Israel also continues to threaten an attack on Iran, although there are indications the U.S. is not guaranteeing Tel Aviv a green light. One sign may be the U.S. offer to provide a defensive missile shield to Israel, ostensibly to protect it from a possible Iranian attack. One consequence would be the anti-missile complex, to be run largely by private contractors but including two uniformed U.S. soldiers as well as a U.S. flag, would mark the first actual U.S. military base on Israeli territory. It would mean that any attack on Israel would almost certainly amount to a physical attack directly on the U.S. (It would also limit somewhat Israel’s freedom of military action, which may lead to an Israeli political rejection of the U.S. offer.)
And in Pakistan, the second front of the war in Afghanistan, the U.S. is continuing to escalate its direct attacks – now including ground invasions as well as air assaults – despite opposition from the Pakistani government. Despite claiming to support the new more or less pro-U.S. government in Islamabad, Bush has authorized ground invasions regardless of Pakistani government approval. So far, the new U.S. government has only hesitantly stated its opposition to the U.S. strikes, but the military, which remains a key institution in Pakistani society, has been far stronger in condemning the U.S. attacks. Again both candidates have supported unilateral U.S. strikes into Pakistani territory, regardless of the views of Pakistan’s government.

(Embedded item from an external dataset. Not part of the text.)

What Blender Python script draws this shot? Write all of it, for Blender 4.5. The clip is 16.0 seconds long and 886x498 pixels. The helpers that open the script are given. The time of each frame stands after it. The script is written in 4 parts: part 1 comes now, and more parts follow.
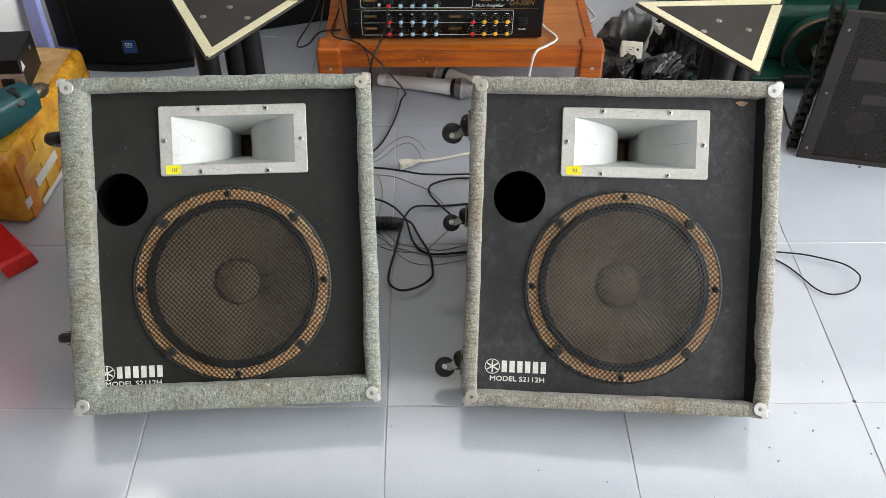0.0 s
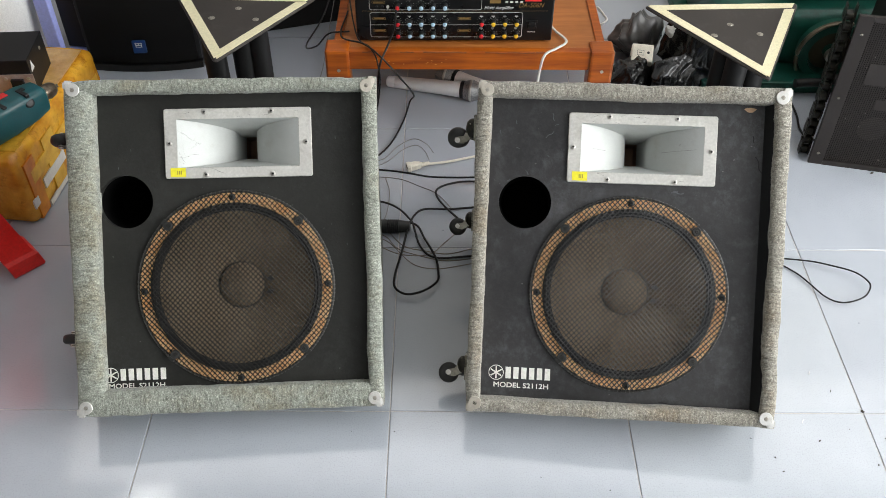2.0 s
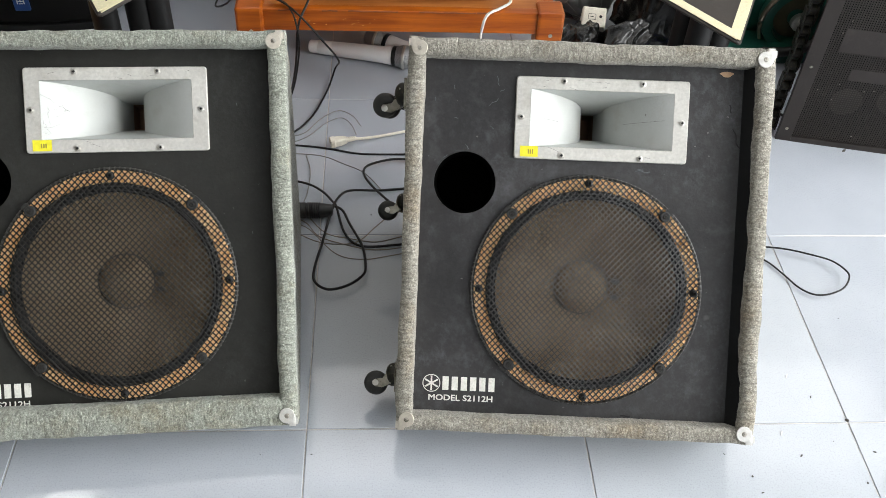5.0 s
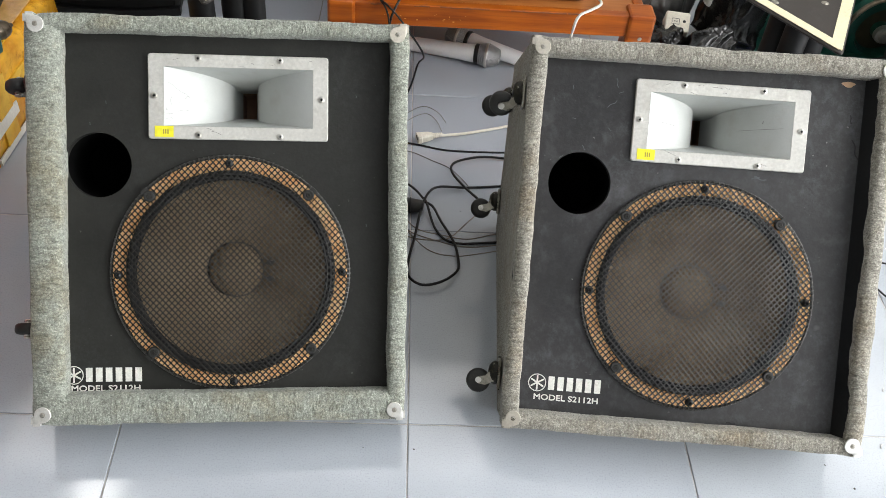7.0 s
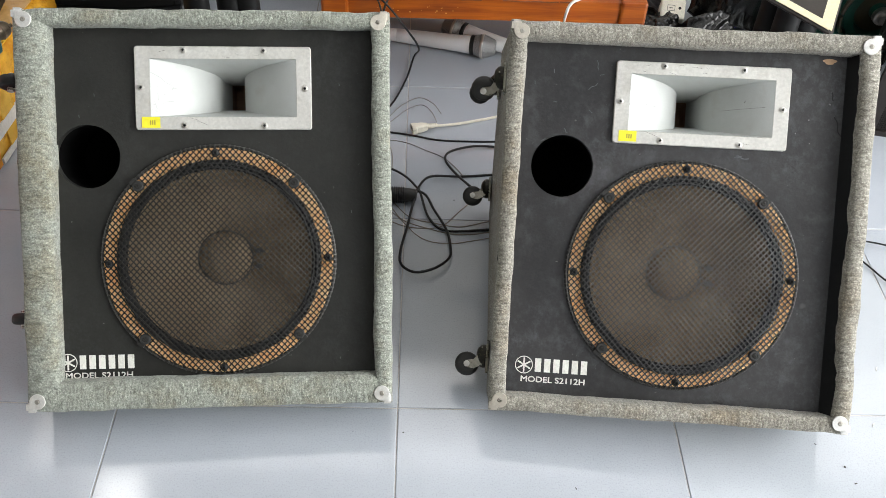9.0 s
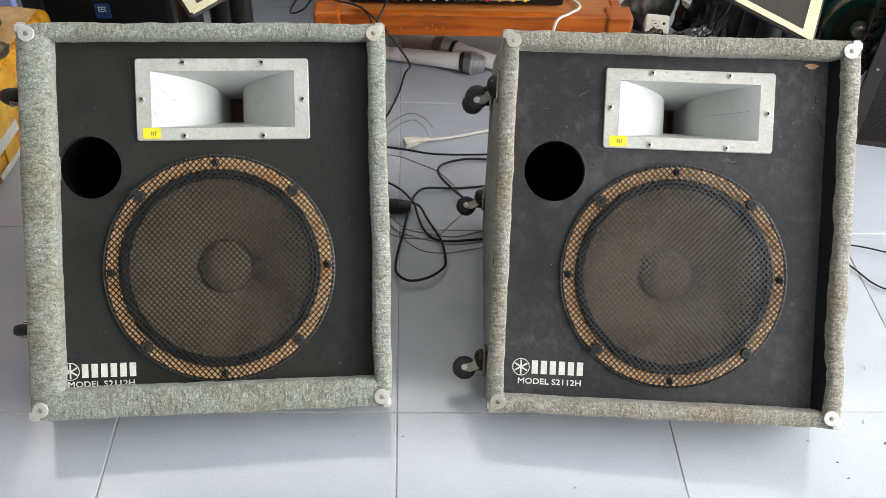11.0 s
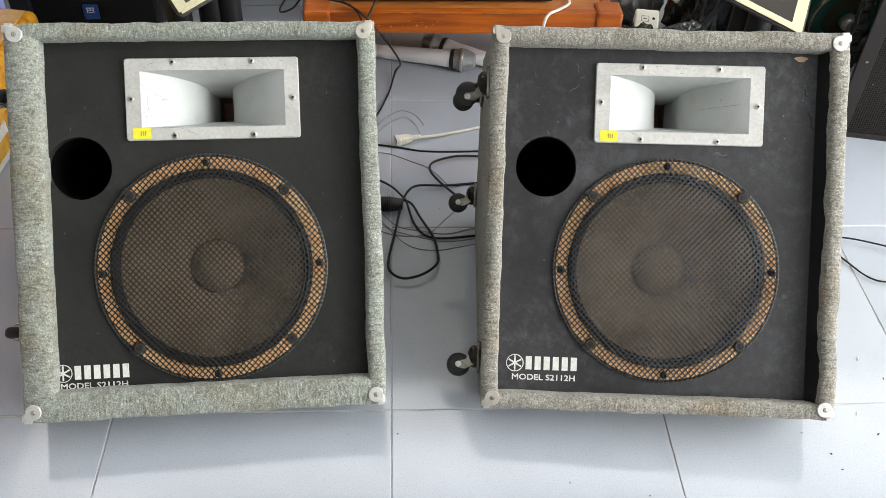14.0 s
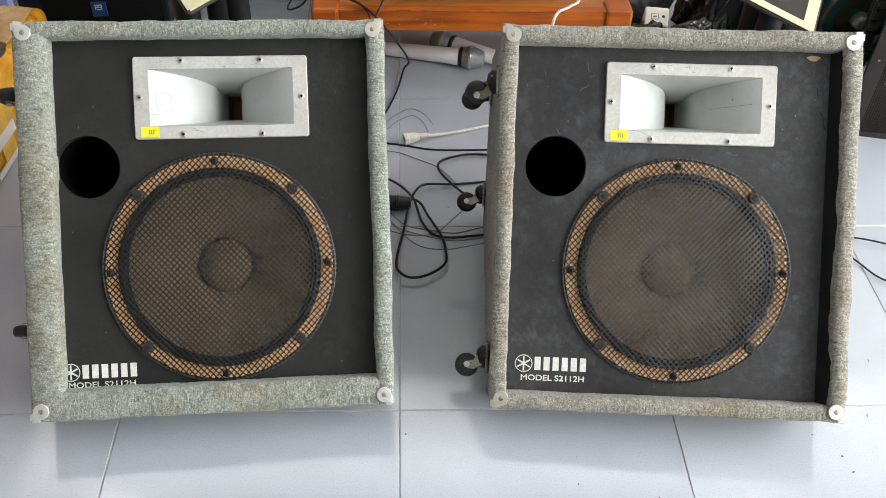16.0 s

We have a lot of work to do. In Holly’s words again, "In these coming weeks, the ones I’m concerned about are those who are deeply tied to a single issue, are clinging to some old notion of political purity or are sunk in cynicism. How do we reach them and say, ‘You don’t have to vote naively, but I beg you to vote strategically.’ I’m guessing people in Chile would have preferred a centralist to Pinochet!"